Most hydroponic systems also utilize artificial lighting for better control and more consistent illumination. This is especially useful during the vegetative stage of plant growth, when the goal is to increase foliage as much as possible. This will help increase yield when it comes time to harvest the plant, and will also ensure that the plant grows strong enough to support the heavy buds when the time comes to flower them.

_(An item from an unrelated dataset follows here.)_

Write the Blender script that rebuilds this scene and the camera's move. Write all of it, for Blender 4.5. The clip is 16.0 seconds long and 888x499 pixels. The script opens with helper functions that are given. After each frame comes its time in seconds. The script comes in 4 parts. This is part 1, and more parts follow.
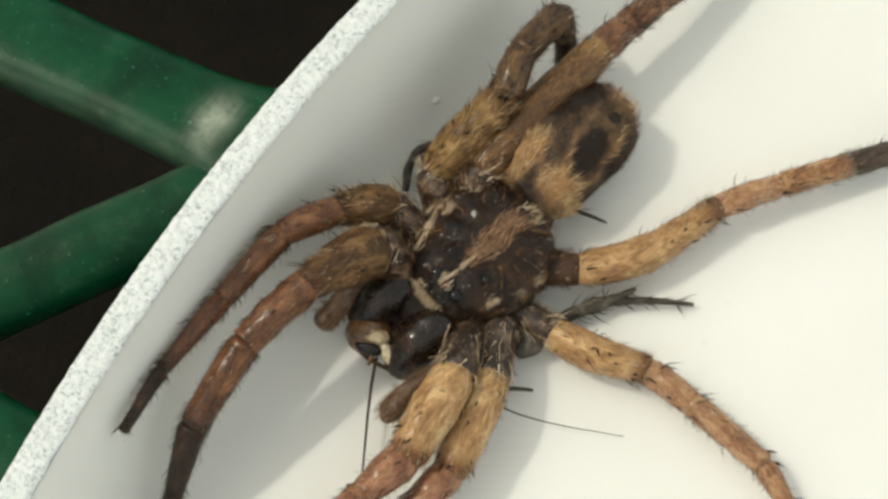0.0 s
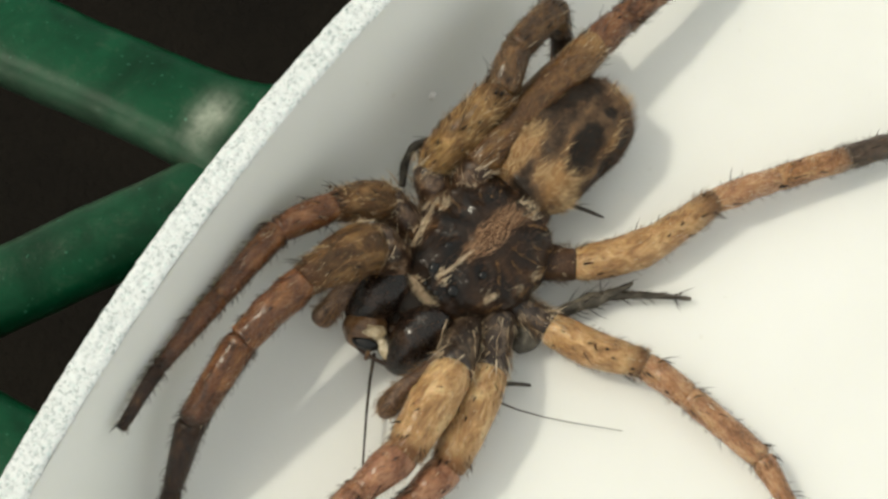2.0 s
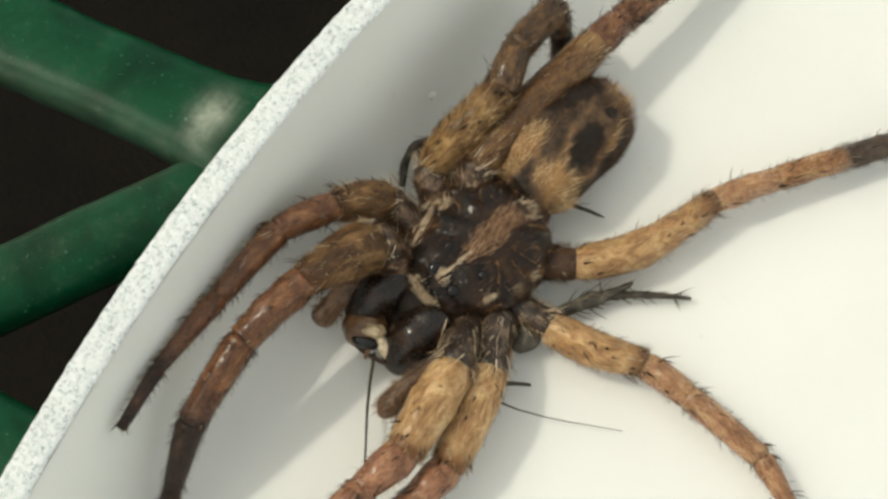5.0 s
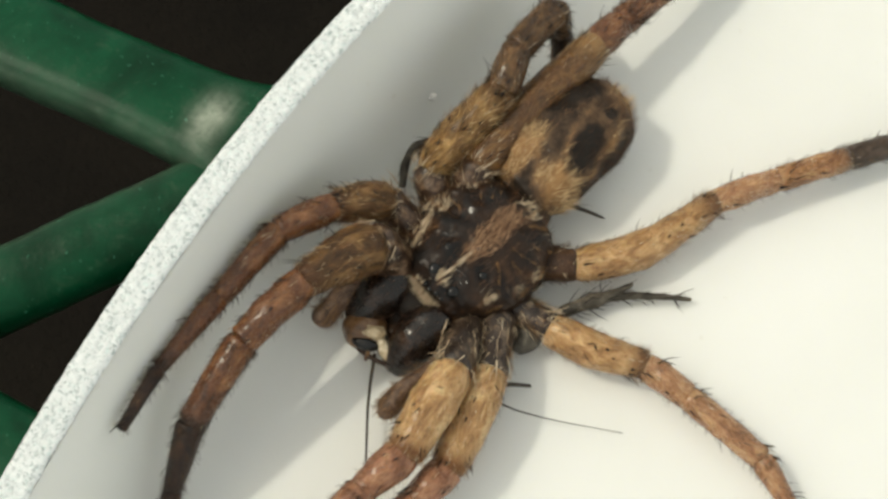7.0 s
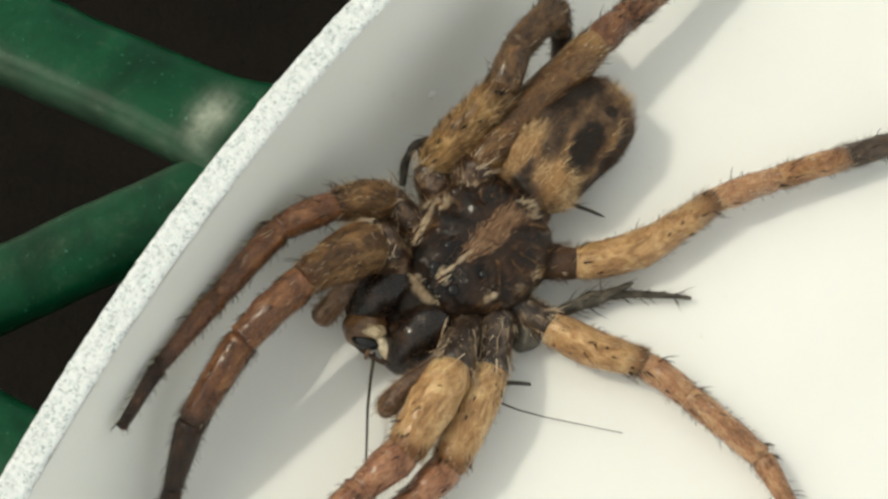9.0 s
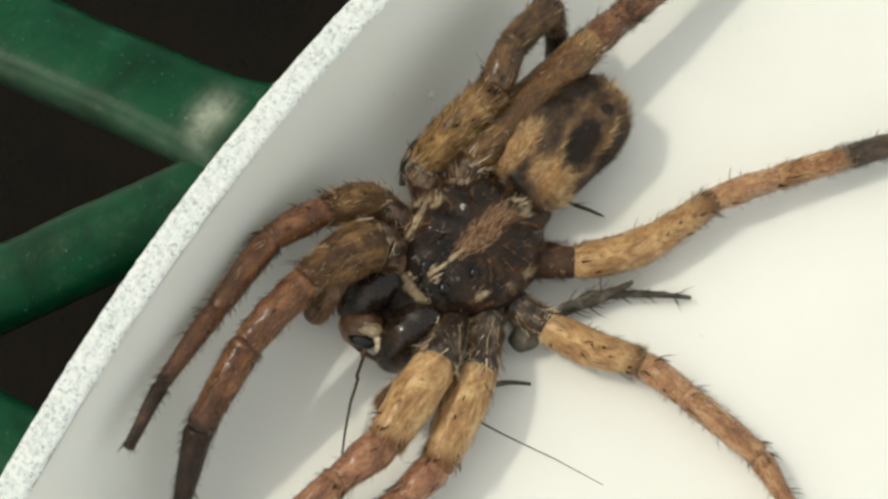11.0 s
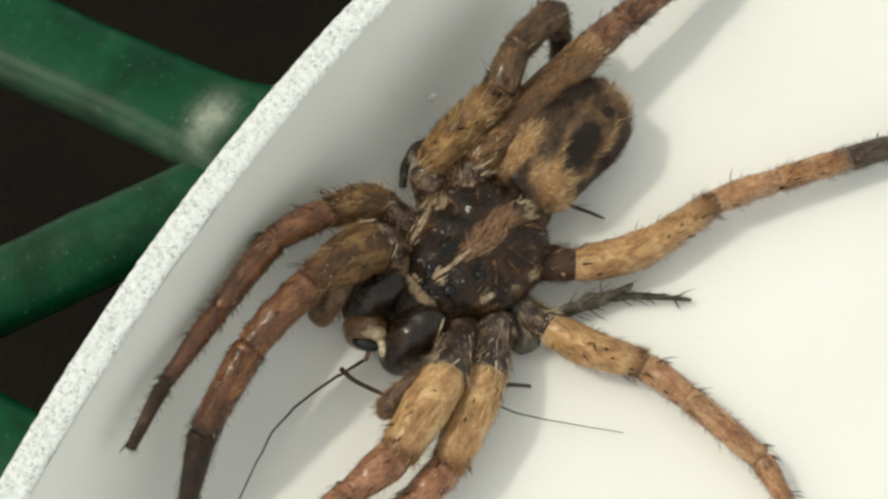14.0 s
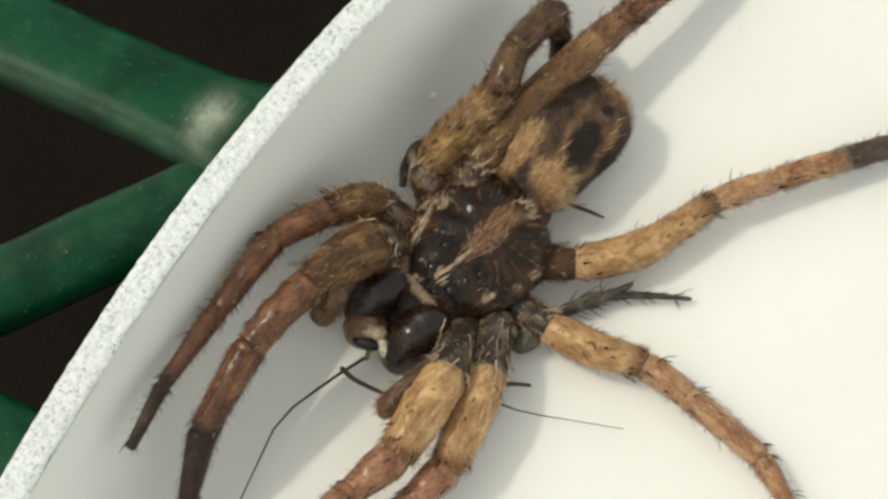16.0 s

In order to get the best results from the lighting system, it is important to ensure that no light enters the grow room from the outside. This isn’t as much of an issue during the vegetative phase of growth as it is during the flowering stage, when light leaks may confuse the plant. In extreme cases, light leaks may cause the plant to revert back into the vegetative stage when it should be flowering. It may also result in hermaphrodite plants that have much less potency and lower yields than female plants.
Ventilation is an important concern in any growing system, but it is especially crucial in a hydroponic system. For optimal growth and the health of your plants, you should make sure that carbon dioxide and humidity levels are kept at optimal levels at all times. You should also make every attempt to control heat by running a fan over your plants.
Cost of a Hydroponic System
One thing that you will realize is that growing via a hydroponic system will involve a higher initial startup cost compared to growing your plants in soil. You will also need considerably more knowledge to get your system up and running efficiently.
That being said, a hydroponic system will require much less space than a soil-based system. It is also a much more hygienic method of growing with no risk of pest infestation or root rot, which will result in healthier plants. More importantly, a hydroponic system will also get you a higher yield in much less time.